● **DATA**:
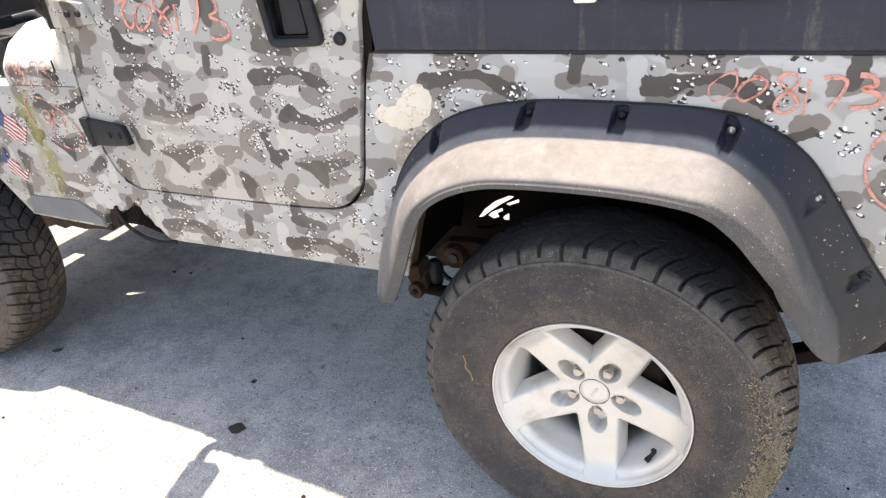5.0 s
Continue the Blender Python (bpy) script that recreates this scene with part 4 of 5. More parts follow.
# bolt pockets: x, z, half length up and down the flange, depth
POCKETS = ((-0.318, 0.962, 0.020, 0.018, 0.040), (-0.126, 1.017, 0.018, 0.018, 0.042), (0.045, 1.019, 0.018, 0.018, 0.042), (0.225, 1.001, 0.018, 0.017, 0.040), (0.366, 0.893, 0.012, 0.018, 0.014), (0.452, 0.758, 0.012, 0.020, 0.020))
flare = bmesh.new()
secs = []
for i in range((NS - 1) * FINE + 1):
    f = i / FINE
    j = min(int(f), NS - 2)
    w = f - j
    e, r, l, o = (q[j].lerp(q[j + 1], w) for q in (fe, fr, fl, fo2))
    yr, yl = o
    s = f / (NS - 1)
    e3, r3, l3 = Vector((e.x, -0.006, e.y)), Vector((r.x, yr, r.y)), Vector((l.x, yl, l.y))
    keys = [e3, e3.lerp(r3, 0.5) + Vector((0, -0.003, 0)), r3]
    # the bend between the dusty top face and the inner face runs up to the ridge along the rear leg
    tb = 0.70 - 0.26 * min(1.0, max(0.0, (s - 0.62) / 0.22))
    for t, d in ((tb * 0.5, 0.54), (tb * 0.95, 0.93), (tb * 1.2, 1.01), (tb + (1 - tb) * 0.65, 1.02), (1.0, 1.0)):
        q = r3.lerp(l3, t)
        q.y = yr + (yl - yr) * d
        keys.append(q)
    sec = spline(keys, 8)
    sec += [l3 + Vector((0, 0.010, 0)) + (r3 - l3) * 0.02, l3 + Vector((0, 0.022, 0)) + (r3 - l3) * 0.10]
    along = (fr[j + 1] - fr[j]).normalized()
    down = (r - e).normalized()
    for px, pz, up, dn, deep in POCKETS:
        for k in range(1, 18):
            off = Vector((sec[k].x, sec[k].z)) - Vector((px, pz))
            a, d = abs(off.dot(along)) / 0.0115, off.dot(down)
            edge = 1 - (d / dn if d > 0 else -d / up)
            dent = min(1.0, max(0.0, (1.2 - a) / 0.22)) * min(1.0, max(0.0, edge / 0.2))
            if off.length < 0.06:
                sec[k].y += deep * dent * min(1.0, k / 10)
    secs.append([flare.verts.new(p) for p in sec])
for a, b in zip(secs, secs[1:]):
    for k in range(len(a) - 1):
        flare.faces.new((a[k], b[k], b[k + 1], a[k + 1]))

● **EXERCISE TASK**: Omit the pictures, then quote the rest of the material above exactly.

● **ANSWER TO THE EXERCISE**:
5.0 s
Continue the Blender Python (bpy) script that recreates this scene with part 4 of 5. More parts follow.
# bolt pockets: x, z, half length up and down the flange, depth
POCKETS = ((-0.318, 0.962, 0.020, 0.018, 0.040), (-0.126, 1.017, 0.018, 0.018, 0.042), (0.045, 1.019, 0.018, 0.018, 0.042), (0.225, 1.001, 0.018, 0.017, 0.040), (0.366, 0.893, 0.012, 0.018, 0.014), (0.452, 0.758, 0.012, 0.020, 0.020))
flare = bmesh.new()
secs = []
for i in range((NS - 1) * FINE + 1):
    f = i / FINE
    j = min(int(f), NS - 2)
    w = f - j
    e, r, l, o = (q[j].lerp(q[j + 1], w) for q in (fe, fr, fl, fo2))
    yr, yl = o
    s = f / (NS - 1)
    e3, r3, l3 = Vector((e.x, -0.006, e.y)), Vector((r.x, yr, r.y)), Vector((l.x, yl, l.y))
    keys = [e3, e3.lerp(r3, 0.5) + Vector((0, -0.003, 0)), r3]
    # the bend between the dusty top face and the inner face runs up to the ridge along the rear leg
    tb = 0.70 - 0.26 * min(1.0, max(0.0, (s - 0.62) / 0.22))
    for t, d in ((tb * 0.5, 0.54), (tb * 0.95, 0.93), (tb * 1.2, 1.01), (tb + (1 - tb) * 0.65, 1.02), (1.0, 1.0)):
        q = r3.lerp(l3, t)
        q.y = yr + (yl - yr) * d
        keys.append(q)
    sec = spline(keys, 8)
    sec += [l3 + Vector((0, 0.010, 0)) + (r3 - l3) * 0.02, l3 + Vector((0, 0.022, 0)) + (r3 - l3) * 0.10]
    along = (fr[j + 1] - fr[j]).normalized()
    down = (r - e).normalized()
    for px, pz, up, dn, deep in POCKETS:
        for k in range(1, 18):
            off = Vector((sec[k].x, sec[k].z)) - Vector((px, pz))
            a, d = abs(off.dot(along)) / 0.0115, off.dot(down)
            edge = 1 - (d / dn if d > 0 else -d / up)
            dent = min(1.0, max(0.0, (1.2 - a) / 0.22)) * min(1.0, max(0.0, edge / 0.2))
            if off.length < 0.06:
                sec[k].y += deep * dent * min(1.0, k / 10)
    secs.append([flare.verts.new(p) for p in sec])
for a, b in zip(secs, secs[1:]):
    for k in range(len(a) - 1):
        flare.faces.new((a[k], b[k], b[k + 1], a[k + 1]))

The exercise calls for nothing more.